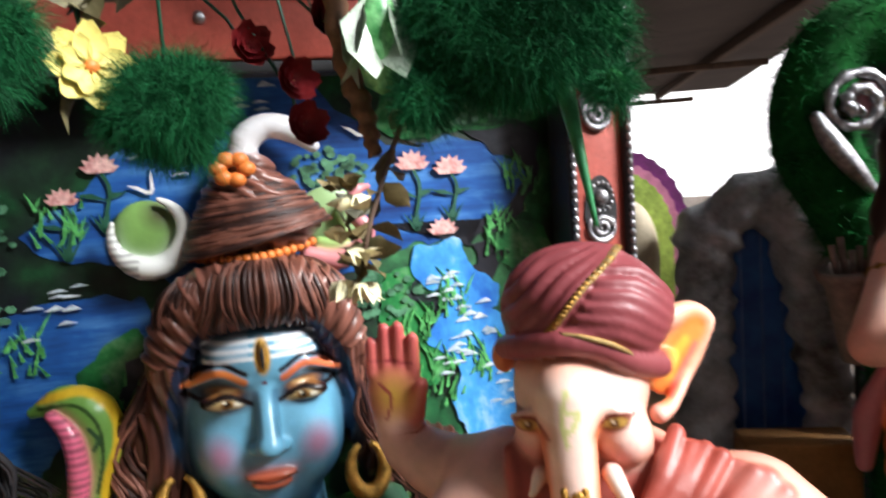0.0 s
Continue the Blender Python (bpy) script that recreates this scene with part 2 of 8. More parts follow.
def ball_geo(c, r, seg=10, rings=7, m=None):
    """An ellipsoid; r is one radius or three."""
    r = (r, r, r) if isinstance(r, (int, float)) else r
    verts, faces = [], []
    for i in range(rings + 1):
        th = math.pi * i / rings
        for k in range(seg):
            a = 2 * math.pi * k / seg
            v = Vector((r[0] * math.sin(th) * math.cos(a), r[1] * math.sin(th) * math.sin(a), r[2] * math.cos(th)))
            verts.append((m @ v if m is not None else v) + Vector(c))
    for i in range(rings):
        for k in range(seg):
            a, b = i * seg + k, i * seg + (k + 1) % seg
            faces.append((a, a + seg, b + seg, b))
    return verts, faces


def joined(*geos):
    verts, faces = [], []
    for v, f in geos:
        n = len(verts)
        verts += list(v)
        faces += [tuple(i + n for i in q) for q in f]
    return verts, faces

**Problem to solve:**
The data above should be repeated exactly, minus any pictures.

**Task response:**
0.0 s
Continue the Blender Python (bpy) script that recreates this scene with part 2 of 8. More parts follow.
def ball_geo(c, r, seg=10, rings=7, m=None):
    """An ellipsoid; r is one radius or three."""
    r = (r, r, r) if isinstance(r, (int, float)) else r
    verts, faces = [], []
    for i in range(rings + 1):
        th = math.pi * i / rings
        for k in range(seg):
            a = 2 * math.pi * k / seg
            v = Vector((r[0] * math.sin(th) * math.cos(a), r[1] * math.sin(th) * math.sin(a), r[2] * math.cos(th)))
            verts.append((m @ v if m is not None else v) + Vector(c))
    for i in range(rings):
        for k in range(seg):
            a, b = i * seg + k, i * seg + (k + 1) % seg
            faces.append((a, a + seg, b + seg, b))
    return verts, faces


def joined(*geos):
    verts, faces = [], []
    for v, f in geos:
        n = len(verts)
        verts += list(v)
        faces += [tuple(i + n for i in q) for q in f]
    return verts, faces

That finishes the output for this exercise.